Swedish marque teams up with US tech giant to develop computer for autonomous cars.
Posted on 21 May, 2021
Driving into the future

Volvo Cars is expanding its collaboration with an American multi-national company to use system-on-a-chip (SoC) technology to power the autonomous driving computer in future models.

NVIDIA Drive Orin, an AI-computing platform, is capable of 254 tera – or 254 trillion – operations per second.

Large amounts of computing power are needed for autonomous driving systems to be safe.

Volvo aims to be the first car maker with a global footprint to use the platform in its next-generation models based on the forthcoming SPA2 modular vehicle architecture. 

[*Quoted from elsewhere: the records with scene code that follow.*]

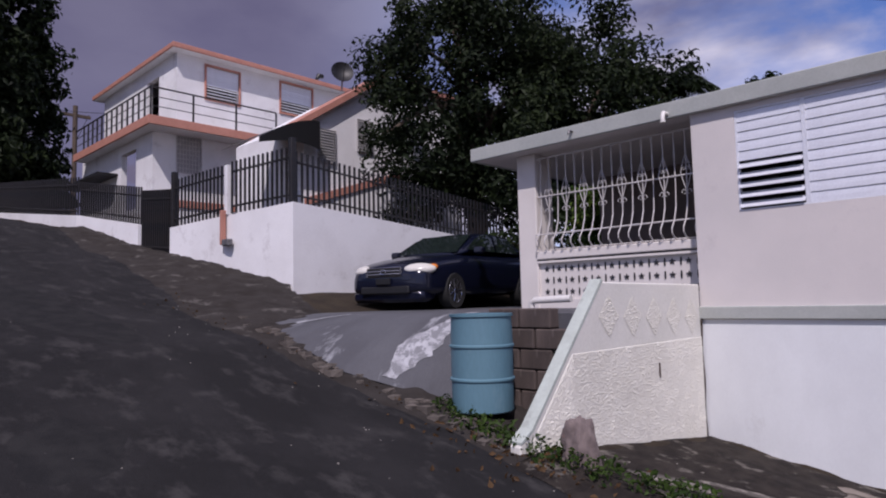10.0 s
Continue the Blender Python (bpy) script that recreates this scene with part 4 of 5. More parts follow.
jalousie("louvre_window", "y", -0.02, -0.25, 0.3, 0.45, 1.1, 7, 0, pkh, -1)
lampp = thing("street_lamp", "thin street lamp with a white head", "street lamp", at=pose(5.3, 34.0, -2.5))
part("pole", tube(bmesh.new(), [(0, 0, 0), (0, 0, 5.2)], 0.07, 8), SHEET, lampp)
part("arm", tube(bmesh.new(), [(0, 0, 5.0), (-0.3, 0, 5.3), (-0.5, 0, 5.3)], 0.035, 6), SHEET, lampp)
part("head", boxed(-0.95, -0.4, -0.12, 0.12, 5.22, 5.36, 0.04), SLAT, lampp)
pipe("utility_pole", "grey utility pole in front of the trees", [(5.6, 34.5, -2.5), (5.6, 34.5, 4.9)], 0.06, SHEET, "utility pole")
tower = thing("cell_tower", "tall steel cell tower with antenna panels", "cell tower", at=pose(50.3, 74.0, 0))
part("mast", tube(bmesh.new(), [(0, 0, 5), (0, 0, 38.2)], [0.5, 0.25], 8), SHEET, tower)
for z in (32.9, 36.0):
    for a in range(6):
        c_, s_ = math.cos(a * math.pi / 3), math.sin(a * math.pi / 3)
        part("antenna", boxed(1.5 * c_ - 0.13, 1.5 * c_ + 0.13, 1.5 * s_ - 0.13, 1.5 * s_ + 0.13, z, z + 2.0, 0.04), SLAT, tower)
    part("platform", tube(bmesh.new(), [(1.5 * math.cos(a), 1.5 * math.sin(a), z + 0.5) for a in np.linspace(0, 2 * math.pi, 13)], 0.07, 5), SHEET, tower)

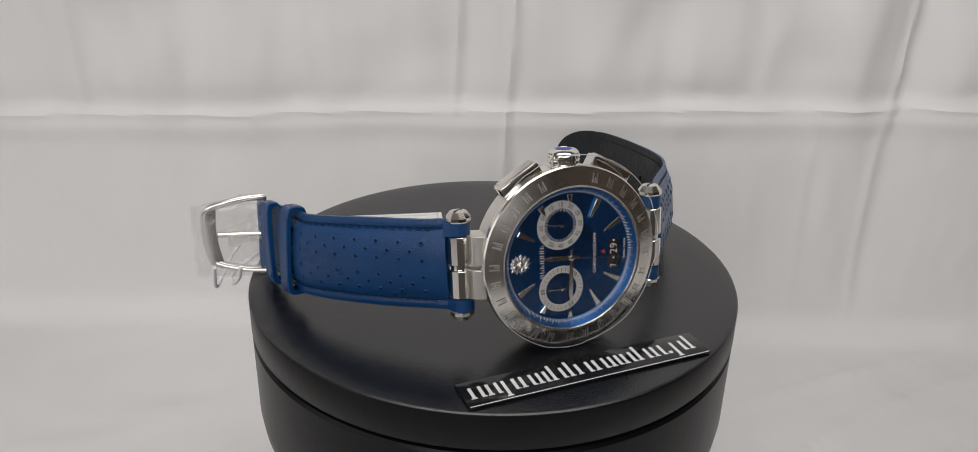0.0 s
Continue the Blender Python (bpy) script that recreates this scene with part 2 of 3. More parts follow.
def cloth_backdrop():
    """One white sheet: front hem, table, bend, and wall with folds and ironing creases."""
    bm = bmesh.new()
    bend = 0.014
    prof = [(-0.421, -0.0035), (-0.420, -0.001), (-0.417, 0.0)]
    prof += [(y, 0.0) for y in steps((-0.41, 0.0, 0.01), (0.0, WALL_Y - bend, 0.004))]
    for i in range(1, 9):
        a = math.pi / 2 * i / 8
        prof.append((WALL_Y - bend + bend * math.sin(a), bend - bend * math.cos(a)))
    prof += [(WALL_Y, h) for h in steps((bend + 0.0015, 0.21, 0.0015), (0.21, 0.45, 0.015))]
    xs = steps((-0.75, -0.28, 0.02), (-0.28, 0.28, 0.0015), (0.28, 0.75, 0.02))
    rows = []
    for k, (y, h) in enumerate(prof):
        row = []
        wall = min(1, max(0, (h - 0.006) / 0.03))
        for x in xs:
            hc = h - 0.1155 - 0.031 * x - 0.0016 * noise.noise((x * 9, 0, 2))
            upper = 1 / (1 + math.exp(-hc / 0.004))
            drift = x + 0.012 * noise.noise((x * 3, h * 6, 9))
            fold = 0.0050 * noise.noise((drift * 15, h * 2.5, 1.0)) + 0.0040 * noise.noise((drift * 36 + 4, h * 7, 7.0)) * (0.45 + upper) + 0.0012 * noise.noise((x * 80, h * 30, 3)) * upper
            fold += 0.0022 * noise.noise((x * 22, h * 26, 12)) * (0.25 + upper) + 0.0005 * noise.noise((x * 110, h * 60, 5))
            crease = 0.0020 * math.exp(-(hc / 0.0017) ** 2) + 0.0024 * math.exp(-((hc + 0.006) / 0.006) ** 2) - 0.0018 * math.exp(-((hc - 0.006) / 0.006) ** 2)
            crease *= 0.75 + 0.6 * noise.noise((x * 16, 3, 3)) ** 2 + 0.3 * noise.noise((x * 40, 1, 1))
            for xc, size, top in ((0.183, 0.0016, 1), (0.181, 0.0008, -1), (-0.021, 0.0011, 1), (0.004, 0.0012, 0), (-0.19, 0.0006, 1), (0.150, 0.0004, -1)):
                part_of = upper if top == 1 else (1 - upper if top == -1 else 1.0)
                q = x - xc - 0.004 * noise.noise((0, h * 9, xc * 9))
                crease += part_of * size * (math.exp(-(q / 0.0020) ** 2) - 0.9 * math.exp(-((q - 0.005) / 0.004) ** 2))
            flat = 1.5 * (0.0016 * noise.noise((x * 9, y * 9, 2)) + 0.0008 * noise.noise((x * 30, y * 30, 5)) + 0.0012 * noise.noise((x * 6 + y * 22, y * 4, 8)) + 0.0005 * noise.noise((x * 70, y * 50, 4))) + 0.0022 * (1 - abs(noise.noise((x * 14 - y * 26, y * 7 + x * 3, 21)))) ** 6
            row.append(bm.verts.new((x, y - wall * (fold + crease), TABLE + h + ((1 - wall) * flat if h > -0.01 else 0))))
        rows.append(row)
    for a, b in zip(rows, rows[1:]):
        for i in range(len(xs) - 1):
            bm.faces.new((a[i], a[i + 1], b[i + 1], b[i]))
    ob = part("backdrop", bm, CLOTH, None, "white cotton sheet with soft folds and ironing creases", kind="structure")
    return tagged(ob, category="backdrop")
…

The first car featuring this SoC will be the next-generation XC90, which will be revealed next year. The image with this article shows the schematics of the system.

The NVIDIA Drive Orin-powered computer will work with software developed in-house and by Zenseact, a division of Volvo, as well as back-up systems for steering and braking.

The added computing power and graphics processing delivered by the platform will enable advanced sensor suites needed for autonomous driving, such as LiDAR technology developed by Luminar, another of the marque’s technology partners.

Volvo Cars’ SPA2 architecture will be available as hardware-ready for autonomous drive from production start. 

Its unsupervised autonomous driving feature, called Highway Pilot, will be activated when verified to be safe for individual geographic locations and conditions.